- What needs to be done: Reproduce each line of the material exactly, minus any picture.

◆ ◆ ◆ ◆

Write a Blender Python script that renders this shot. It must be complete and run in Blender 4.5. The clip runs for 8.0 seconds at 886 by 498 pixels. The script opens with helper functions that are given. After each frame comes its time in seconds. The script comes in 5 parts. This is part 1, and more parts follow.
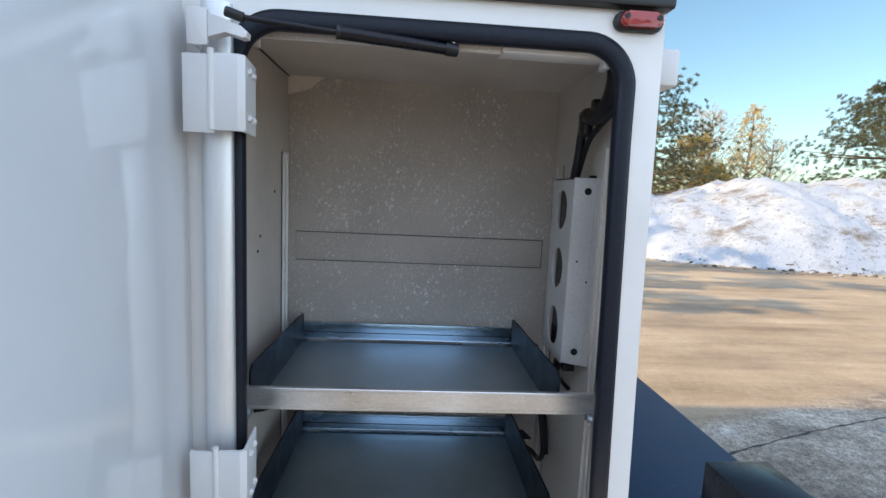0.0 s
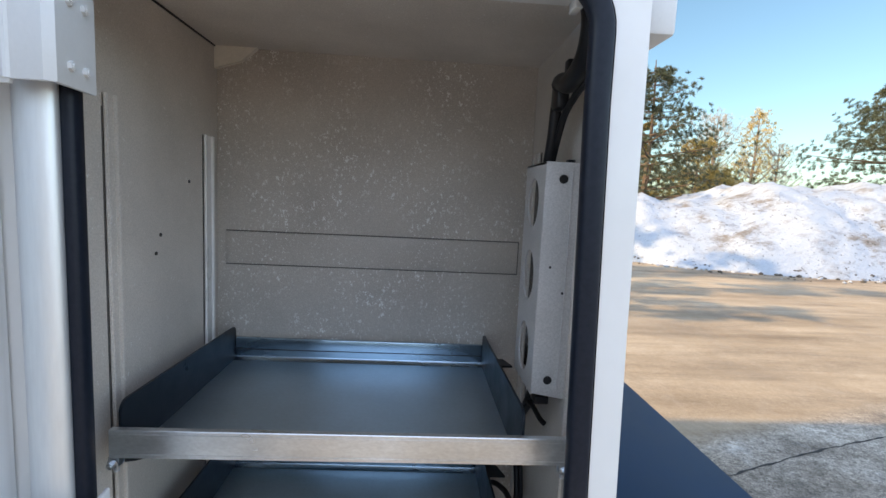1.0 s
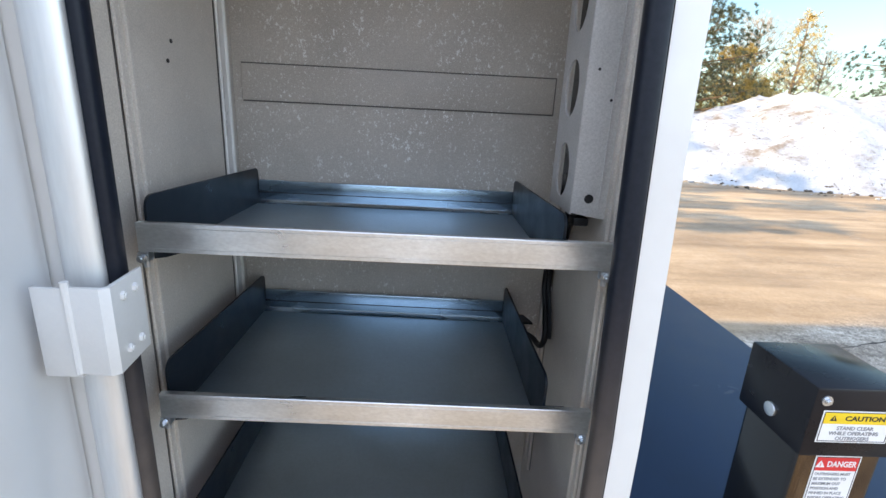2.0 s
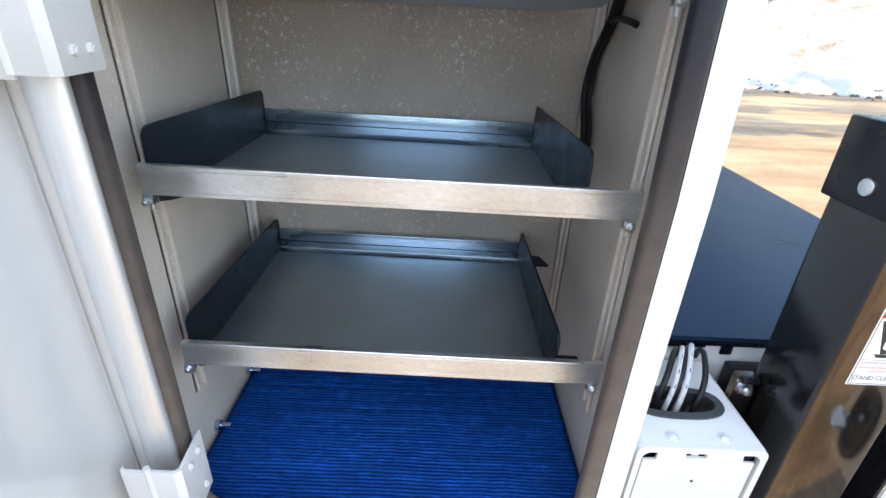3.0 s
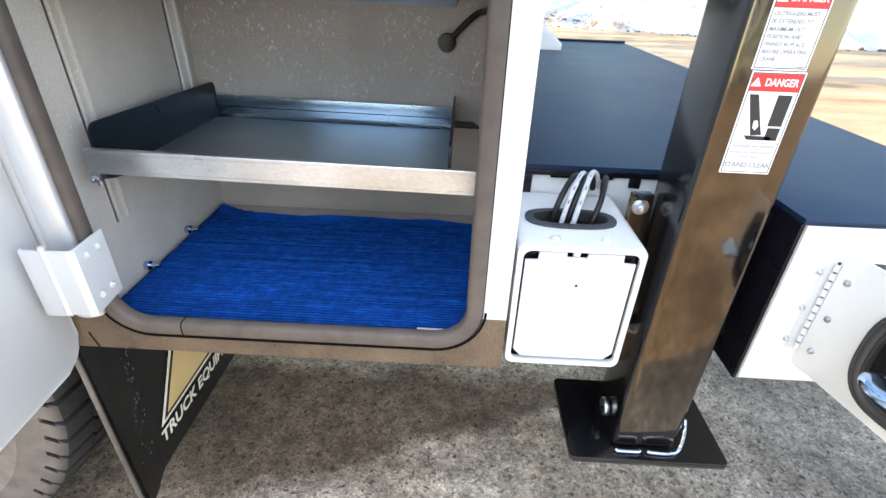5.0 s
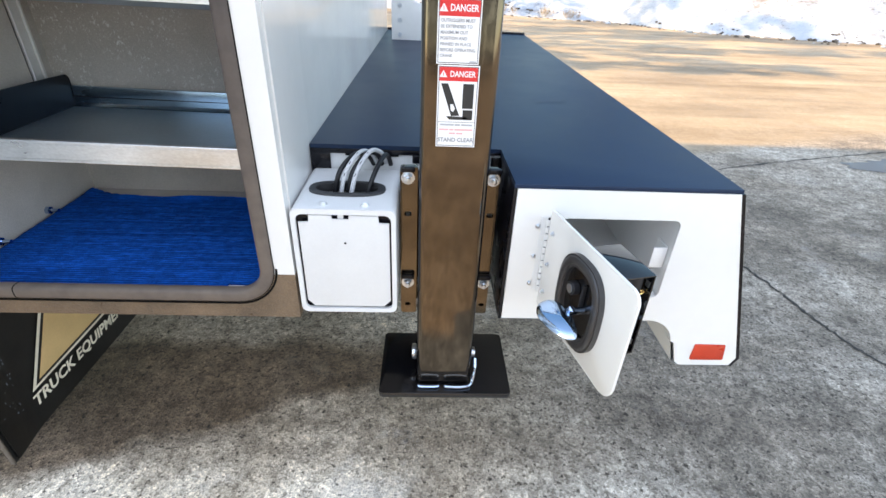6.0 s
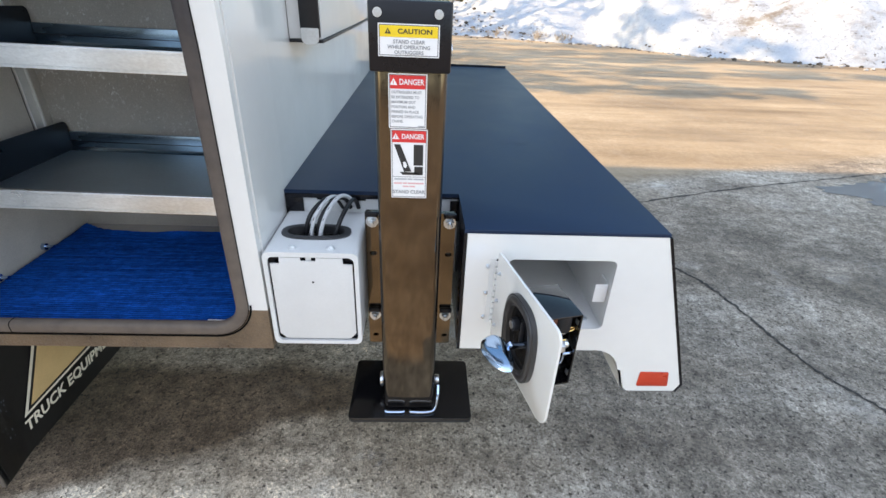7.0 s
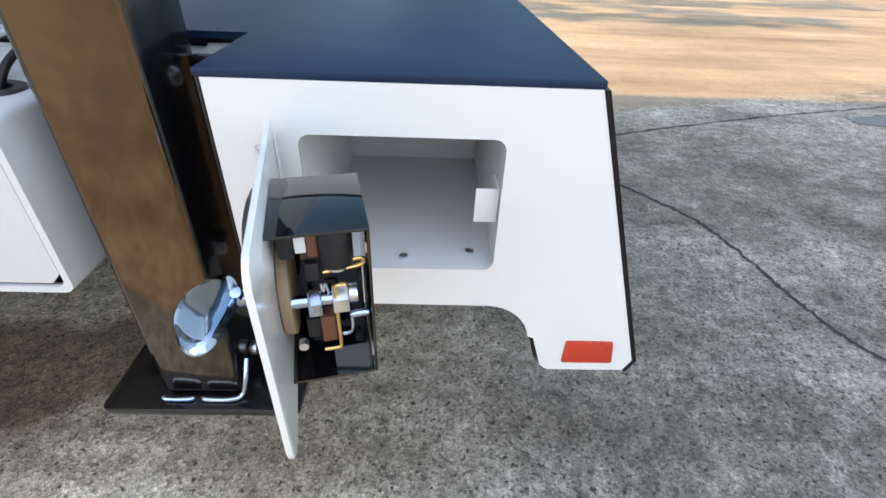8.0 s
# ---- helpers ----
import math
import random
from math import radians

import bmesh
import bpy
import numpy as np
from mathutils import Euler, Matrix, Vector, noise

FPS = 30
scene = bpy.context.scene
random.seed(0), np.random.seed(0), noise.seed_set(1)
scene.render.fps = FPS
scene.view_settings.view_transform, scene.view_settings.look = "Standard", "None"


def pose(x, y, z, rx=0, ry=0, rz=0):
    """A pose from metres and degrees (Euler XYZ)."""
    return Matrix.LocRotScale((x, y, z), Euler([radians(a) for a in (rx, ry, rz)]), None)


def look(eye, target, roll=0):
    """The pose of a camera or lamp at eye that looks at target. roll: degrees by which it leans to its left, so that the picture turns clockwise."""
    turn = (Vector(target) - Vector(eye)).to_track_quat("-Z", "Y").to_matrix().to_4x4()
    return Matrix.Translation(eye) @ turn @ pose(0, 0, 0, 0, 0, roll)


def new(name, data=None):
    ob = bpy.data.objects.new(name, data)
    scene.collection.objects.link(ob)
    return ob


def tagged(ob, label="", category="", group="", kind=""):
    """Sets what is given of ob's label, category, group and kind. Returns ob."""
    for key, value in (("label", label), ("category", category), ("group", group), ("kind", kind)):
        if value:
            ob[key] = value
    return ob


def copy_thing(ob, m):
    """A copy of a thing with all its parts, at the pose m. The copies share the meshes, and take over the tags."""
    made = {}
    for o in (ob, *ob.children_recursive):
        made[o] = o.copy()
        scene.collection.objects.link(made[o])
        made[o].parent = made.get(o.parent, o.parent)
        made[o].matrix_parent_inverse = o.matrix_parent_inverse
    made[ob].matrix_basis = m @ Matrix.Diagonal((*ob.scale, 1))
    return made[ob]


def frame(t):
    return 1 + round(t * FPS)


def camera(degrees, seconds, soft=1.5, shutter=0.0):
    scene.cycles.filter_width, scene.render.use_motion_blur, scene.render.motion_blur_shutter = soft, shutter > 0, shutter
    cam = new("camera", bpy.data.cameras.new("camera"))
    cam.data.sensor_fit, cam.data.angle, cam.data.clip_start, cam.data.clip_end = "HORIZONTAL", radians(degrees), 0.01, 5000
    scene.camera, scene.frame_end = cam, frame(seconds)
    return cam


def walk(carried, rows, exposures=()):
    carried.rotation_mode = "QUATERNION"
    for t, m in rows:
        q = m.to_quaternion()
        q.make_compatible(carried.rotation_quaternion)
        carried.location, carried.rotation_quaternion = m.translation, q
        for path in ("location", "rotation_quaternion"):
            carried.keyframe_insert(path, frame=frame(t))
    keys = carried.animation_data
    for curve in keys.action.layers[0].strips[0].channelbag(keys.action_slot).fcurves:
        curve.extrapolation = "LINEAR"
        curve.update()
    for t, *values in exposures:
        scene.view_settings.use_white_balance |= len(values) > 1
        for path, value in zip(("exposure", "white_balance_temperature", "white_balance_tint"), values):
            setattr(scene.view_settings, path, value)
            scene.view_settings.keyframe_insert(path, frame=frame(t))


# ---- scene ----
cam = camera(86.5, 8.0)
PATH = [
    (0, (0.293, -0.842, 1.88), (0.432, 1.139, 1.636), 2.7),
    (0.2, (0.314, -0.757, 1.89), (0.481, 1.222, 1.654), 3.2),
    (0.5, (0.385, -0.692, 1.915), (0.527, 1.29, 1.692), 2.8),
    (0.8, (0.411, -0.67, 1.884), (0.546, 1.319, 1.718), 3.0),
    (1, (0.416, -0.65, 1.856), (0.538, 1.334, 1.632), 2.8),
    (1.5, (0.402, -0.628, 1.738), (0.493, 1.323, 1.308), 3.0),
    (1.7, (0.399, -0.63, 1.715), (0.481, 1.308, 1.226), 3.0),
    (2.8, (0.395, -0.605, 1.481), (0.417, 1.232, 0.691), 2.6),
    (3, (0.398, -0.588, 1.428), (0.411, 1.207, 0.547), 2.6),
    (3.5, (0.38, -0.577, 1.309), (0.372, 1.143, 0.287), 2.8),
    (4, (0.379, -0.578, 1.227), (0.342, 1.054, 0.072), 2.8),
    (4.5, (0.434, -0.591, 1.184), (0.378, 1.092, 0.104), 2.4),
    (5, (0.605, -0.715, 1.213), (0.564, 1.022, 0.221), 2.1),
    (5.2, (0.708, -0.768, 1.226), (0.702, 0.961, 0.22), 2.0),
    (6.3, (0.985, -0.901, 1.304), (1.076, 0.816, 0.282), 2.8),
    (6.5, (0.992, -0.921, 1.344), (1.085, 0.804, 0.336), 2.8),
    (7, (1.034, -0.936, 1.351), (1.123, 0.816, 0.391), 2.6),
    (7.2, (1.105, -0.897, 1.306), (1.178, 0.855, 0.343), 2.3),
    (7.5, (1.202, -0.79, 1.199), (1.283, 0.942, 0.202), 2.5),
    (7.7, (1.294, -0.694, 1.131), (1.366, 0.992, 0.058), 2.4),
    (8, (1.369, -0.579, 1.053), (1.434, 1.07, -0.078), 2.5),
]
walk(cam, [(t, look(eye, target, roll)) for t, eye, target, roll in PATH],
     exposures=[(0.0, 1.48, 6250, 9), (1.5, 1.68, 6400, 10), (3.0, 2.33, 6850, 11), (5.0, 2.52, 6950, 11), (6.5, 1.86, 6850, 10), (7.4, 1.75, 6850, 10), (8.0, 1.88, 6850, 10)])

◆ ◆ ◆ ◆

- Output of the exercise:
Write a Blender Python script that renders this shot. It must be complete and run in Blender 4.5. The clip runs for 8.0 seconds at 886 by 498 pixels. The script opens with helper functions that are given. After each frame comes its time in seconds. The script comes in 5 parts. This is part 1, and more parts follow.
0.0 s
1.0 s
2.0 s
3.0 s
5.0 s
6.0 s
7.0 s
8.0 s
# ---- helpers ----
import math
import random
from math import radians

import bmesh
import bpy
import numpy as np
from mathutils import Euler, Matrix, Vector, noise

FPS = 30
scene = bpy.context.scene
random.seed(0), np.random.seed(0), noise.seed_set(1)
scene.render.fps = FPS
scene.view_settings.view_transform, scene.view_settings.look = "Standard", "None"


def pose(x, y, z, rx=0, ry=0, rz=0):
    """A pose from metres and degrees (Euler XYZ)."""
    return Matrix.LocRotScale((x, y, z), Euler([radians(a) for a in (rx, ry, rz)]), None)


def look(eye, target, roll=0):
    """The pose of a camera or lamp at eye that looks at target. roll: degrees by which it leans to its left, so that the picture turns clockwise."""
    turn = (Vector(target) - Vector(eye)).to_track_quat("-Z", "Y").to_matrix().to_4x4()
    return Matrix.Translation(eye) @ turn @ pose(0, 0, 0, 0, 0, roll)


def new(name, data=None):
    ob = bpy.data.objects.new(name, data)
    scene.collection.objects.link(ob)
    return ob


def tagged(ob, label="", category="", group="", kind=""):
    """Sets what is given of ob's label, category, group and kind. Returns ob."""
    for key, value in (("label", label), ("category", category), ("group", group), ("kind", kind)):
        if value:
            ob[key] = value
    return ob


def copy_thing(ob, m):
    """A copy of a thing with all its parts, at the pose m. The copies share the meshes, and take over the tags."""
    made = {}
    for o in (ob, *ob.children_recursive):
        made[o] = o.copy()
        scene.collection.objects.link(made[o])
        made[o].parent = made.get(o.parent, o.parent)
        made[o].matrix_parent_inverse = o.matrix_parent_inverse
    made[ob].matrix_basis = m @ Matrix.Diagonal((*ob.scale, 1))
    return made[ob]


def frame(t):
    return 1 + round(t * FPS)


def camera(degrees, seconds, soft=1.5, shutter=0.0):
    scene.cycles.filter_width, scene.render.use_motion_blur, scene.render.motion_blur_shutter = soft, shutter > 0, shutter
    cam = new("camera", bpy.data.cameras.new("camera"))
    cam.data.sensor_fit, cam.data.angle, cam.data.clip_start, cam.data.clip_end = "HORIZONTAL", radians(degrees), 0.01, 5000
    scene.camera, scene.frame_end = cam, frame(seconds)
    return cam


def walk(carried, rows, exposures=()):
    carried.rotation_mode = "QUATERNION"
    for t, m in rows:
        q = m.to_quaternion()
        q.make_compatible(carried.rotation_quaternion)
        carried.location, carried.rotation_quaternion = m.translation, q
        for path in ("location", "rotation_quaternion"):
            carried.keyframe_insert(path, frame=frame(t))
    keys = carried.animation_data
    for curve in keys.action.layers[0].strips[0].channelbag(keys.action_slot).fcurves:
        curve.extrapolation = "LINEAR"
        curve.update()
    for t, *values in exposures:
        scene.view_settings.use_white_balance |= len(values) > 1
        for path, value in zip(("exposure", "white_balance_temperature", "white_balance_tint"), values):
            setattr(scene.view_settings, path, value)
            scene.view_settings.keyframe_insert(path, frame=frame(t))


# ---- scene ----
cam = camera(86.5, 8.0)
PATH = [
    (0, (0.293, -0.842, 1.88), (0.432, 1.139, 1.636), 2.7),
    (0.2, (0.314, -0.757, 1.89), (0.481, 1.222, 1.654), 3.2),
    (0.5, (0.385, -0.692, 1.915), (0.527, 1.29, 1.692), 2.8),
    (0.8, (0.411, -0.67, 1.884), (0.546, 1.319, 1.718), 3.0),
    (1, (0.416, -0.65, 1.856), (0.538, 1.334, 1.632), 2.8),
    (1.5, (0.402, -0.628, 1.738), (0.493, 1.323, 1.308), 3.0),
    (1.7, (0.399, -0.63, 1.715), (0.481, 1.308, 1.226), 3.0),
    (2.8, (0.395, -0.605, 1.481), (0.417, 1.232, 0.691), 2.6),
    (3, (0.398, -0.588, 1.428), (0.411, 1.207, 0.547), 2.6),
    (3.5, (0.38, -0.577, 1.309), (0.372, 1.143, 0.287), 2.8),
    (4, (0.379, -0.578, 1.227), (0.342, 1.054, 0.072), 2.8),
    (4.5, (0.434, -0.591, 1.184), (0.378, 1.092, 0.104), 2.4),
    (5, (0.605, -0.715, 1.213), (0.564, 1.022, 0.221), 2.1),
    (5.2, (0.708, -0.768, 1.226), (0.702, 0.961, 0.22), 2.0),
    (6.3, (0.985, -0.901, 1.304), (1.076, 0.816, 0.282), 2.8),
    (6.5, (0.992, -0.921, 1.344), (1.085, 0.804, 0.336), 2.8),
    (7, (1.034, -0.936, 1.351), (1.123, 0.816, 0.391), 2.6),
    (7.2, (1.105, -0.897, 1.306), (1.178, 0.855, 0.343), 2.3),
    (7.5, (1.202, -0.79, 1.199), (1.283, 0.942, 0.202), 2.5),
    (7.7, (1.294, -0.694, 1.131), (1.366, 0.992, 0.058), 2.4),
    (8, (1.369, -0.579, 1.053), (1.434, 1.07, -0.078), 2.5),
]
walk(cam, [(t, look(eye, target, roll)) for t, eye, target, roll in PATH],
     exposures=[(0.0, 1.48, 6250, 9), (1.5, 1.68, 6400, 10), (3.0, 2.33, 6850, 11), (5.0, 2.52, 6950, 11), (6.5, 1.86, 6850, 10), (7.4, 1.75, 6850, 10), (8.0, 1.88, 6850, 10)])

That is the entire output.